Students, queer or otherwise, participate in immigration rallies, sometimes under threat of being expelled. Youth of color enter Boystown only to be told by merchants and residents that they have no right to be there and that they make the neighborhood look too dangerous. They participate in anti-war marches. At a meeting organized by queer youth to address the ongoing problem of racism towards youth of color in Boystown, business owners spoke condescendingly about the lack of resources on the south side. One youth stood up and shot back words to this effect: "We do have places on the South Side, you just don't choose to fund them." Youth are not stupid, and they know when they're being lied to.
The point is that queer bullying cannot operate in a vacuum. A school that is hostile to queer youth is not likely to be safe for many of its other students.
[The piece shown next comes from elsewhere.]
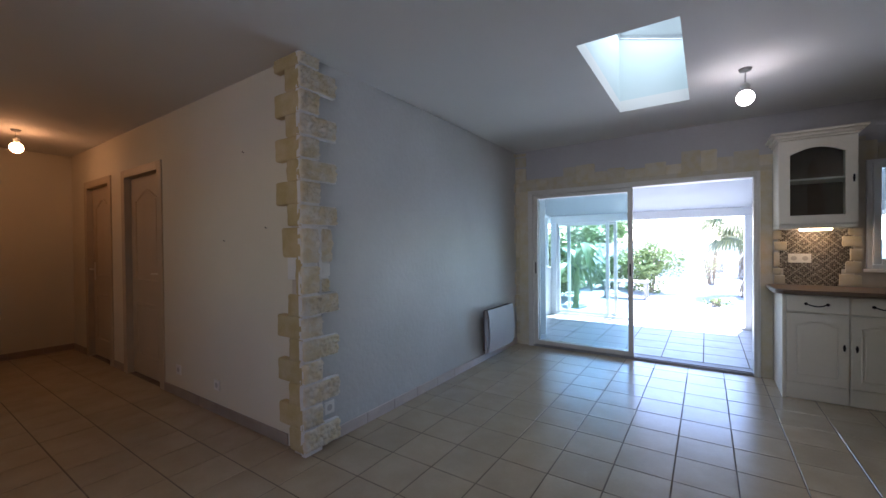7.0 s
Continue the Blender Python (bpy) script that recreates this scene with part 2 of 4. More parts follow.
# White panels painted dark against glare, and blue for the floor's reflections.
VCEIL = material("glare_dimmed_ceiling_panel", (0.29, 0.325, 0.36), 0.6, var=0.04, scale=2, fine=60, bump=0.0)
DOOR_IRON = material("dark_oven_iron", (0.045, 0.033, 0.034), 0.65, metal=0.1, var=0.4, scale=12, fine=90, bump=0.4, spec=0.3)
# Paler leaf copy with the full sun's glare put into its colour.
LEAF_PALE = material("leaf_painted_sunlit", (0.38, 0.42, 0.20), 0.5, var=0.4, scale=2.0, fine=20, bump=0.0, second=(0.52, 0.48, 0.32))
# Hall doors: warm bulb light put into a darker, beige copy of DOOR_WHITE.
DOOR_WARM_LIT = material("warm_lit_painted_door", (0.52, 0.43, 0.32), 0.45, var=0.06, scale=3, fine=90, bump=0.06)
PALE_WALL = material("pale_grey_wall_paint", (0.64, 0.65, 0.64), 0.6, var=0.06, scale=3, fine=60, bump=0.4, bump_dist=0.004)
MORTAR_WHITE = material("white_pointing_mortar", (0.80, 0.79, 0.77), 0.92, var=0.1, scale=12, fine=80, bump=0.8, bump_dist=0.008, world_space=True)
# Shaft plaster is white; the cyan tint of its daylight is in this colour.
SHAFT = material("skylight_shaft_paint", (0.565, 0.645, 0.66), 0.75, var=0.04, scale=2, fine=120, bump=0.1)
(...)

The logic that queer suicides have to do entirely with sexual identity erases the complicated realities of what it means to be an LGBT or queer youth, and it turns queer youth into apolitical people who just need to be rescued.
The current rise in the reports of queer youth suicides does not signify either an epidemic or a crisis. What we are witnessing is the ongoing reality of what it means to be queer in a world where we forego complicated, systemic analyses of our issues in favor of simplistic and sentimental rhetoric about love and bravery conquering all. The Trevor Project is a hotline, not a program. While it performs an important service, the long-term work of preventing these suicides in a systemic way can only happen if we consider queer youth as more than just queer. If we are to address the issue of queer suicides, we need to think long and hard about actually addressing the depth and complexity of the problem without resorting to magic pill arguments.